The inspiration for this salad was a simple salad I had in a small café in Rome.  Simply a plate of dandelion greens with a light vinaigrette, a perfectly roasted chicken breast, and fried olives.  Not battered and fried, but fried in olive oil until a bit wrinkly to give them a rich olive flavor.  I decided to change up the protein a bit here and make tender roulades of turkey cutlets filled with herbed goat cheese.  I roasted the olives for this salad in oil with a sprig of fresh rosemary and orange zest for a sweet flavor.  Also included are some roasted fingerling potatoes that roast alongside the bowl of olives.  A flavorful and colorful salad that would work well with pork cutlets or chicken cutlets alike.

(To view this recipe, click on the blue title of the blog post above*)

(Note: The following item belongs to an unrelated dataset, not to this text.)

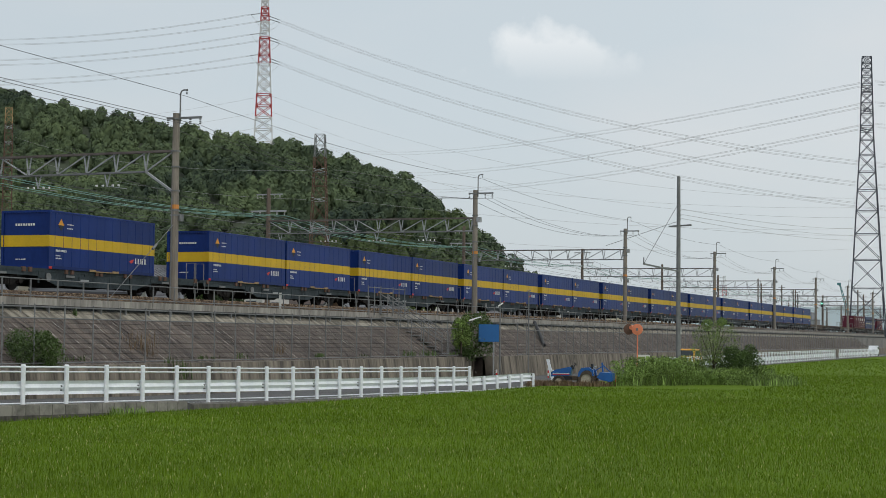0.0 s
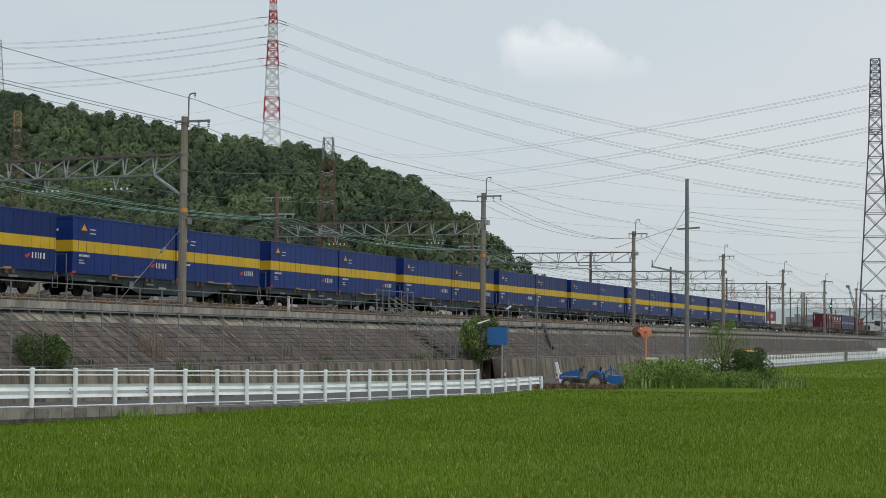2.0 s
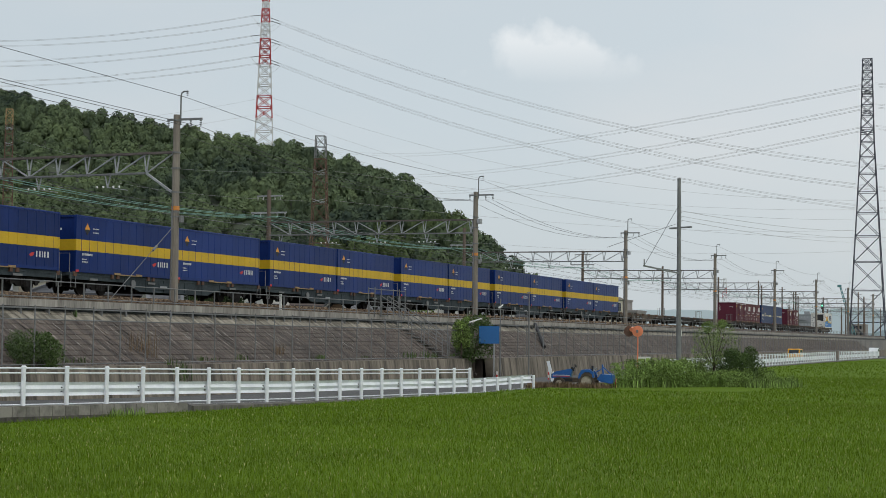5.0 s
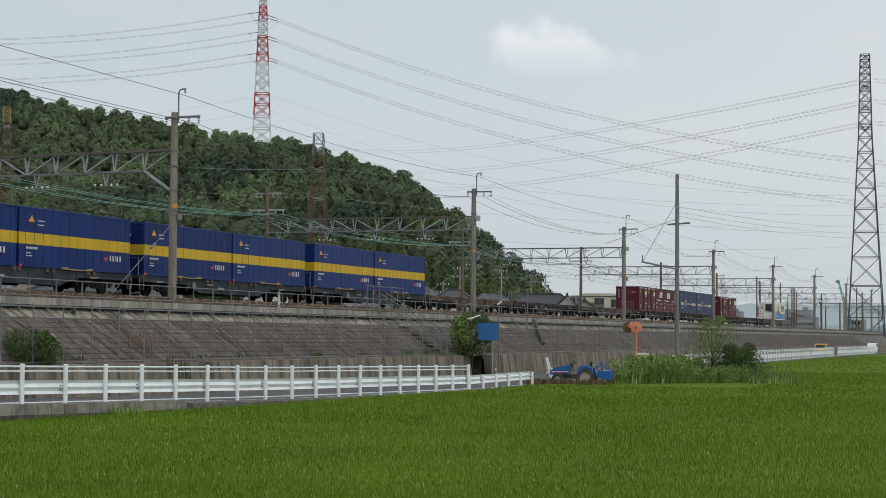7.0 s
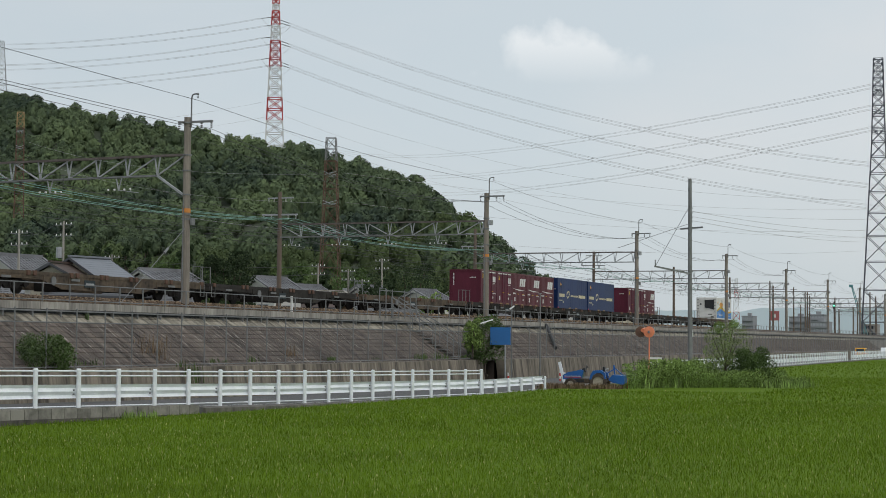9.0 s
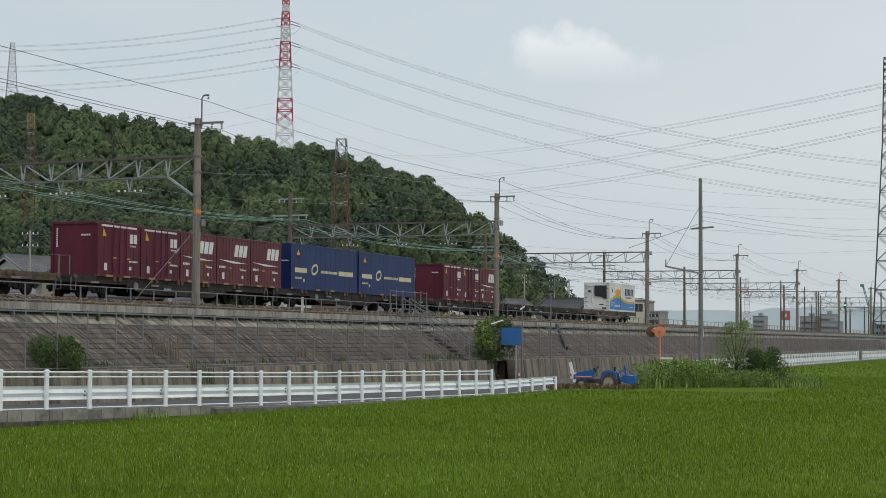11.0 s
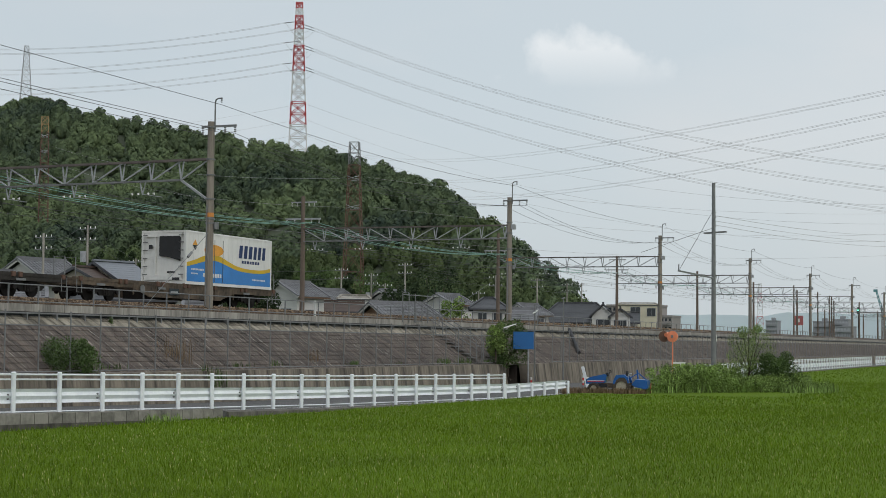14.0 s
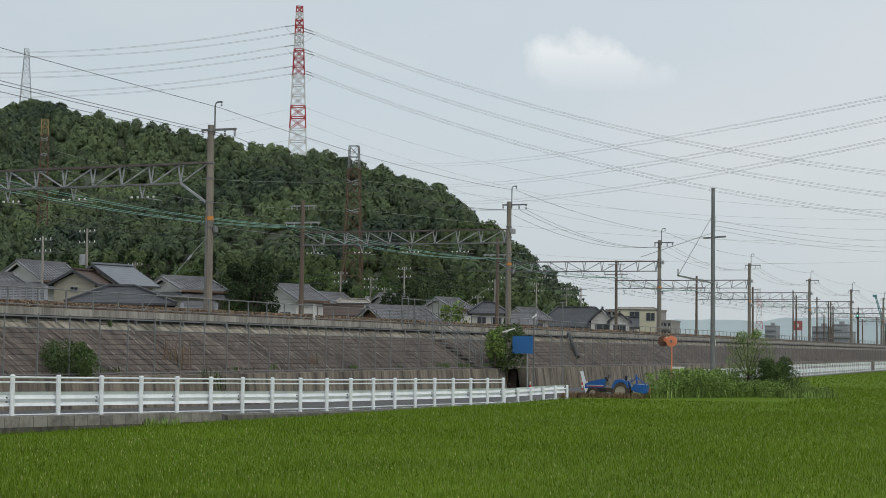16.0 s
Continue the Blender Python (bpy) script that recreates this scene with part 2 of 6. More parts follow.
M_SLATE = mat("pale_blue_grey_slate", (0.19, 0.205, 0.23), 0.5, 0.15, 0.6, 6)
M_WOODW = mat("brown_board_wall", (0.14, 0.085, 0.05), 0.8, 0.3, 0.8, 10)
M_GREYB = mat("grey_brown_render", (0.30, 0.28, 0.265), 0.85, 0.15, 0.3, 3)
M_GLASS = mat("dark_window_glass", (0.03, 0.036, 0.042), 0.12, 0.2, 0.5, 3, spec=0.6)
M_TRED = mat("red_tower_paint", (0.44, 0.035, 0.03), 0.55, 0.2, 0.2, 2)
M_TWHITE = mat("white_tower_paint", (0.66, 0.66, 0.65), 0.55, 0.12, 0.2, 2)
M_TGREY = mat("bluish_tower_steel", (0.075, 0.08, 0.105), 0.6, 0.2, 0.3, 2, metal=0.2)
M_SIGNB = mat("blue_sign_paint", (0.012, 0.115, 0.33), 0.4, 0.15, 1, 10)
M_MIRO = mat("orange_mirror_paint", (0.82, 0.26, 0.13), 0.5, 0.15, 2, 14)
M_TRACTOR = mat("tractor_blue_paint", (0.010, 0.098, 0.34), 0.32, 0.2, 2, 14)
M_MUD = mat("dried_mud", (0.11, 0.082, 0.058), 0.95, 0.35, 3, 20, bump=0.5)
M_CAR = mat("yellow_car_paint", (0.80, 0.40, 0.02), 0.3, 0.06, 1, 10)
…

Turkey-Goat Cheese Roulades with Roasted Olives over Dandelion Greens

  • Prep time:
  • Cook time:
  • Total time:
  • Yield: 2
  • Difficulty: easy
  • Recipe type: Salad

Ingredients:

  • 1 bunch of dandelion greens, ends trimmed, cut into bite-sized pieces
  • 4 turkey cutlets
  • Salt and pepper
  • Olive oil
  • 2 oz. herbed goat cheese, room temperature
  • ½ cup mixed olives, in oil
  • 1 sprig rosemary
  • 1 teaspoon orange zest, finely chopped
  • Fingerling potatoes, halved
  • For the vinaigrette:
  • Pinch of crushed red pepper flakes
  • ½ teaspoon honey
  • 1 teaspoon Dijon mustard
  • Salt and pepper
  • 3 Tablespoons sherry vinegar
  • ¼ cup extra virgin olive oil

Directions:

  1. Preheat the oven to 400 degrees. Prepare two baking sheets; both lined with parchment paper. Season both sides of the turkey cutlets with a pinch of salt and pepper. Place ¼ of the goat cheese in the middle of each cutlets, roll up lengthwise and tie with kitchen twine. Place the cutlets on one of the baking sheets; drizzle with olive oil.
  2. On the second baking sheet place the halved potatoes; drizzle with oil and season with a touch of salt and pepper. On the same sheet, place a ramekin filled with the olives covered in olive oil. Add into the olives the rosemary and orange zest.
  3. Roast both pans for 25 minutes, or until the turkey reaches an internal temp of 165 degrees, and the potatoes are tender.
  4. Toss the greens with the vinaigrette (just whisk all ingredients together for the vinaigrette until emulsified.) Serve with the turkey cutlets, olives, potatoes and lemon wedges for squeezing.